Better is one day in your courts than a thousand elsewhere; I would rather be a doorkeeper in the house of my God than dwell in the tents of the wicked. Psalm 84:10
Growing up I always imagined having the perfect house. One where I had everything I wanted and needed. It would be a place of safety, love, and peace. Everything in and around it would bring me happiness and joy. The thought of it always brought a reassuring smile to my face.
I’m now an adult homeowner with a decent house that I enjoy but one I’m constantly improving upon to better suit my needs and goals. It is a work in progress that I doubt will ever become that perfect place of my childhood dreams. Yet there is one house that I know will be perfect and that house belongs to the Lord. I often reflect on this verse from Psalm 27 “One thing I have asked of the Lord, that I shall seek: That I may dwell in the house of the Lord all the days of my life”.

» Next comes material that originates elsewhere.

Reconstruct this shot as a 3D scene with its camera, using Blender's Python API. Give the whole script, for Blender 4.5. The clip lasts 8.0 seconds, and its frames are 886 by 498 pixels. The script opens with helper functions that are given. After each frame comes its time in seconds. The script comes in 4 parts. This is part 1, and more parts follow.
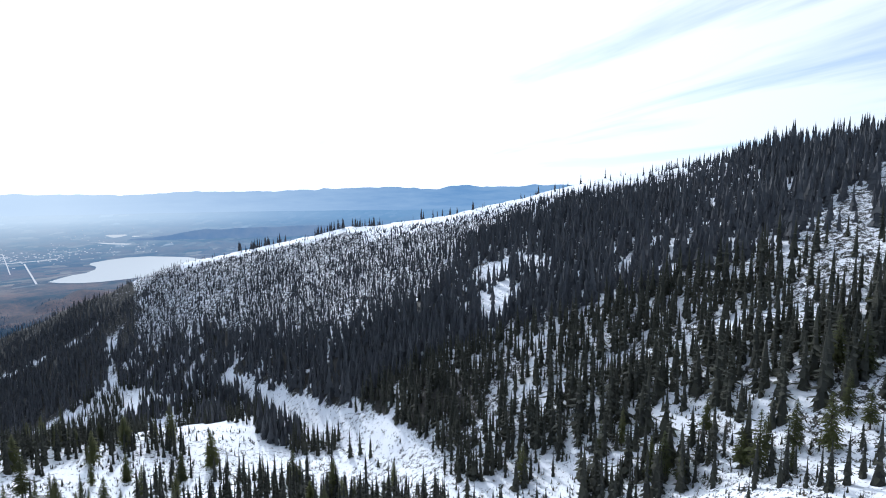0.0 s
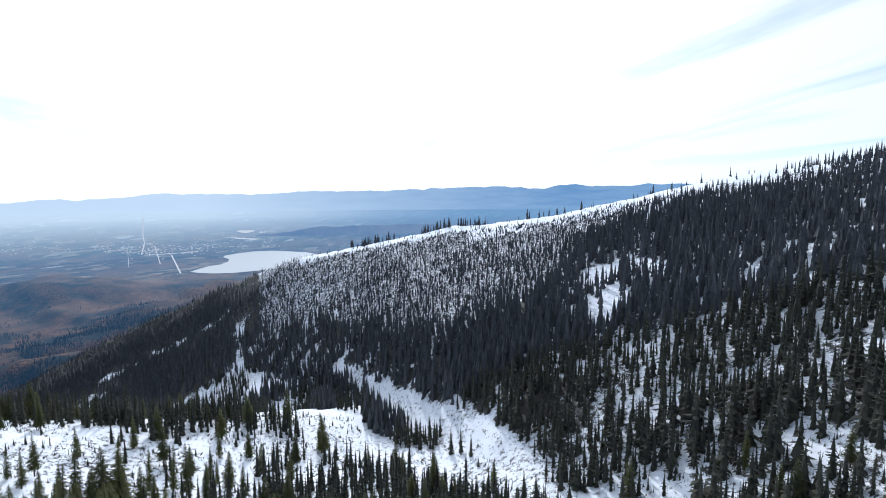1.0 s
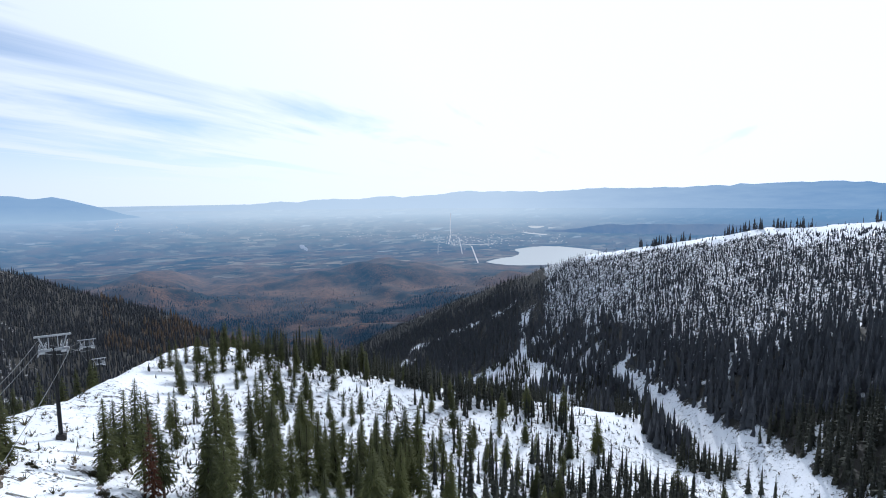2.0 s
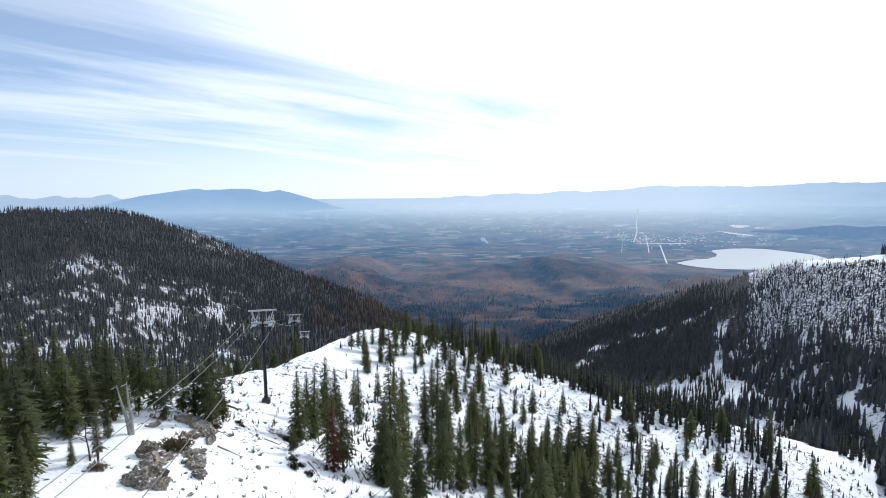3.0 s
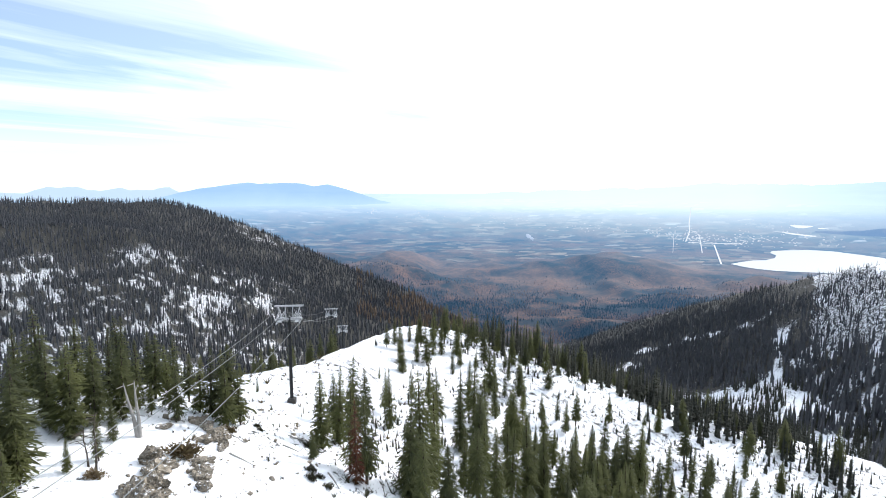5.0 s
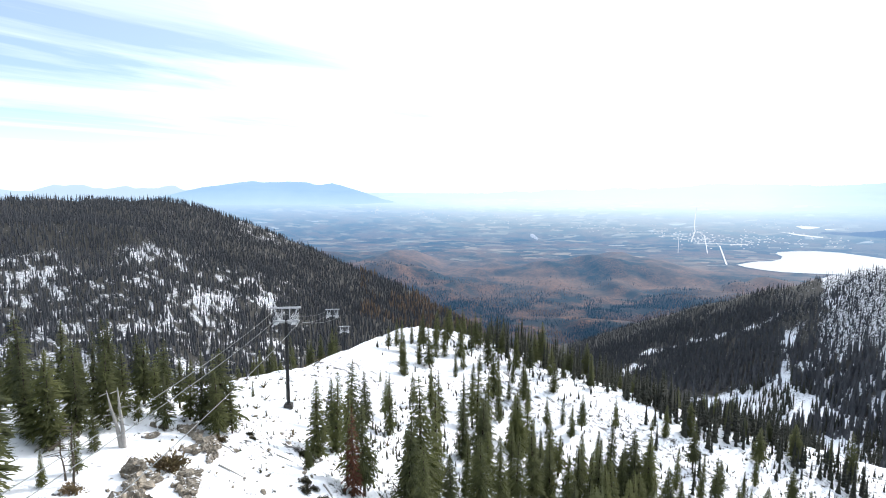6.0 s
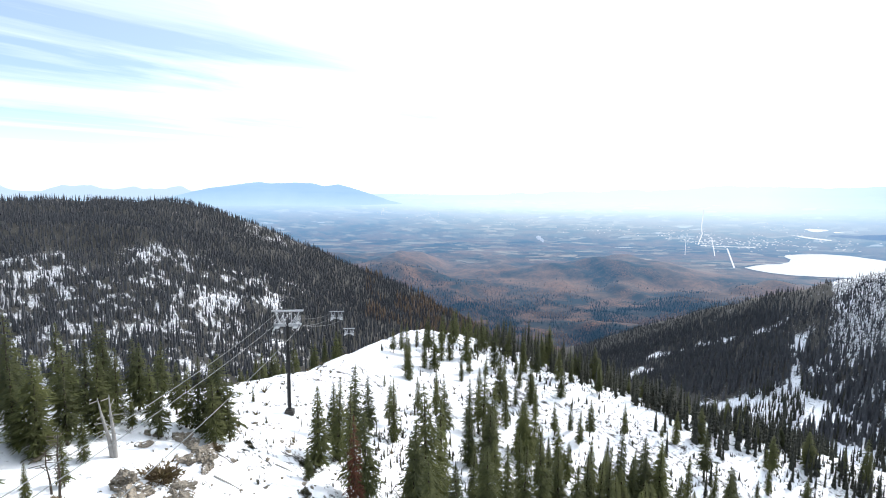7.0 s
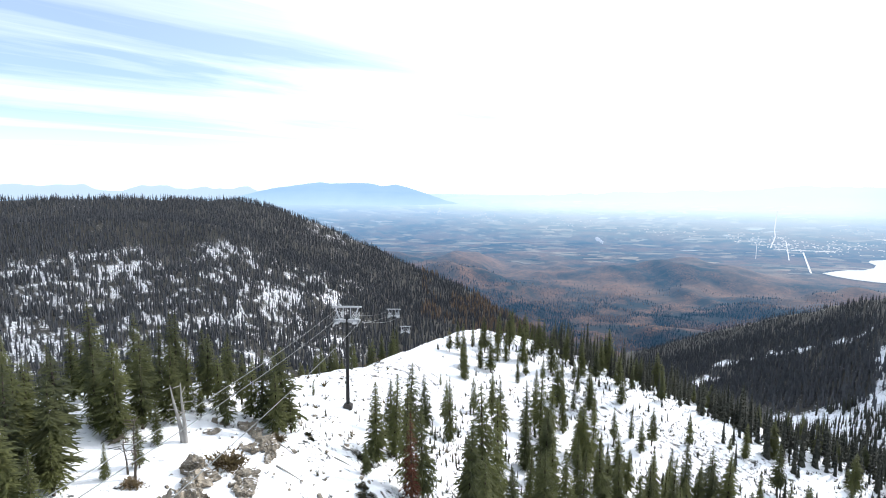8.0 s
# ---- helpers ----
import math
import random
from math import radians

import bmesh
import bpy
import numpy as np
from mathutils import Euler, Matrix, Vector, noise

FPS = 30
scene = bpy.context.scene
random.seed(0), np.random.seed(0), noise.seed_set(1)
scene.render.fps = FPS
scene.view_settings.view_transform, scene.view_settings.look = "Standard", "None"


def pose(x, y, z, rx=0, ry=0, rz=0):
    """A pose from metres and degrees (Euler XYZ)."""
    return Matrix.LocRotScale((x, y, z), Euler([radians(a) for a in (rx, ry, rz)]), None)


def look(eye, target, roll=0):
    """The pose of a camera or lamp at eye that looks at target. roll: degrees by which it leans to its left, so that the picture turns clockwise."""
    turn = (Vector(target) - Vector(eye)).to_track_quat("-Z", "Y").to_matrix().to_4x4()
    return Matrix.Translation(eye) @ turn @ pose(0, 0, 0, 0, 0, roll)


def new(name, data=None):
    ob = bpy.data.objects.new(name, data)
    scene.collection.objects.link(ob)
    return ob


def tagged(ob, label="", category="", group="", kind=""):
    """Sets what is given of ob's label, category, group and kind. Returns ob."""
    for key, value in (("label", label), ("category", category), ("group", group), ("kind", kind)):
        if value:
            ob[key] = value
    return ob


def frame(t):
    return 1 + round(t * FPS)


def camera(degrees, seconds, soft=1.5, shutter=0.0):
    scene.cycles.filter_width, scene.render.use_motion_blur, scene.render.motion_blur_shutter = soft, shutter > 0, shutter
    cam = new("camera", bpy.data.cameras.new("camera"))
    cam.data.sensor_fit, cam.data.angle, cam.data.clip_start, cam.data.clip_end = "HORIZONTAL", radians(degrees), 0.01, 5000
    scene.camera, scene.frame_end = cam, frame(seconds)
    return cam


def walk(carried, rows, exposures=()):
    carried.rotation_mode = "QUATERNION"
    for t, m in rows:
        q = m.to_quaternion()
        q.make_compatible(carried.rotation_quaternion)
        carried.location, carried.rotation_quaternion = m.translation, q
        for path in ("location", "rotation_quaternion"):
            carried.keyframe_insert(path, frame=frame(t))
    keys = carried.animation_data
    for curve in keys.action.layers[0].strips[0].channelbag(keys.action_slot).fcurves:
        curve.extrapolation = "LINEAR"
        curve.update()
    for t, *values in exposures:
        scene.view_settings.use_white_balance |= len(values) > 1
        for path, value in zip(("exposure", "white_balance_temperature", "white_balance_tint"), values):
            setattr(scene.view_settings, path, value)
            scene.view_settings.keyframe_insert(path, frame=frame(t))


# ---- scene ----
cam = camera(79.1, 8.0, soft=1.0)
PATH = [
    (0, pose(-3.81, -7.97, 41.89, 84.06, 0.33, -63.13)),
    (0.5, pose(-3.20, -7.74, 41.82, 84.05, 0.27, -62.53)),
    (0.7, pose(-3.11, -7.63, 41.83, 84.05, 0.28, -60.80)),
    (0.8, pose(-3.06, -7.57, 41.83, 84.06, 0.29, -58.40)),
    (1, pose(-2.96, -7.46, 41.84, 84.07, 0.30, -51.91)),
    (1.2, pose(-2.58, -7.18, 41.81, 84.05, 0.35, -42.20)),
    (1.3, pose(-2.39, -7.04, 41.79, 84.04, 0.37, -37.00)),
    (1.5, pose(-2.01, -6.76, 41.75, 84.02, 0.42, -29.43)),
    (1.7, pose(-1.74, -6.64, 41.76, 84.00, 0.45, -26.10)),
    (1.8, pose(-1.61, -6.58, 41.76, 83.99, 0.47, -24.75)),
    (2, pose(-1.34, -6.45, 41.76, 83.96, 0.50, -21.86)),
    (2.2, pose(-1.12, -6.09, 41.77, 83.89, 0.49, -17.34)),
    (3.3, pose(0.01, -1.87, 41.32, 83.46, 0.19, -0.44)),
    (3.5, pose(0.16, -1.30, 41.22, 83.38, 0.11, 0.08)),
    (4, pose(0.51, 0.12, 40.93, 83.24, 0.05, 1.13)),
    (4.5, pose(0.80, 1.60, 40.80, 83.13, -0.05, 1.75)),
    (6, pose(0.98, 6.02, 40.51, 82.98, -0.38, 2.55)),
    (6.5, pose(0.89, 7.31, 40.40, 82.97, -0.48, 2.86)),
    (7, pose(0.78, 8.29, 40.30, 83.13, -0.55, 3.18)),
    (7.5, pose(0.64, 8.70, 40.21, 83.14, -0.64, 3.57)),
    (7.7, pose(0.54, 8.73, 40.14, 83.12, -0.60, 4.07)),
    (7.8, pose(0.50, 8.75, 40.10, 83.11, -0.57, 5.50)),
    (8, pose(0.40, 8.79, 40.02, 83.09, -0.53, 9.18)),
]
EXPOSURES = [(0, -0.28, 5600, 10), (1.2, -0.36, 5600, 10), (2.2, -0.48, 5650, 10), (3.5, -0.06, 5900, 10), (6, 0.33, 6080, 10), (8, 0.33, 6080, 10)]
walk(cam, PATH, EXPOSURES)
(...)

When I think about the Lord’s house and dwelling there, I even imagine doing so for just one day and that makes my heart overwhelmed with too many emotions to capture. I’m flooded with humble tears as I contemplate beholding the beauty of the Lord. To bask in His glory and fill His love face to face, what immense jubilee I experience in my soul. I cannot fathom any other home, in fact, I would agree with the psalmist that being a doorkeeper would be a blessing but there is an opposing force that pulls at me drawing me to a different house.
That house is the world’s house and it is full of greed, selfishness, envy, and pride just to name a few. It’s run by the adversary who tries to make it as appealing as possible to my five senses. I often fall for it running aimlessly towards what has enticed all my senses. I’ve become numb and build on goals that leave me unsatisfied and drained. The house becomes far from a home resulting in a messy and cluttered mix of ungodly characteristics that trip me up instead of giving me a source of love, peace, and security. One day there is nothing but dread.
This house can never be improved upon as the world’s instructions is its guidelines so the foundation is never stable. In fact the longer I stay in it the more of a shamble it becomes as the pillars of deceit can never support me. I must leave and find my way back to the only one who can save my soul for an eternal dwelling with the Lord. That promise for everlasting residence in the Lord can only come from His son Jesus Christ.
Jesus said these words “In My Father’s house are many dwelling places; if it were not so, I would have told you; for I go to prepare a place for you”. Jesus is preparing the perfect place for my soul. This place is one where grace and glory will be the welcome mat to home eternal. I long for this place and my heart holds to the promise even if for one day.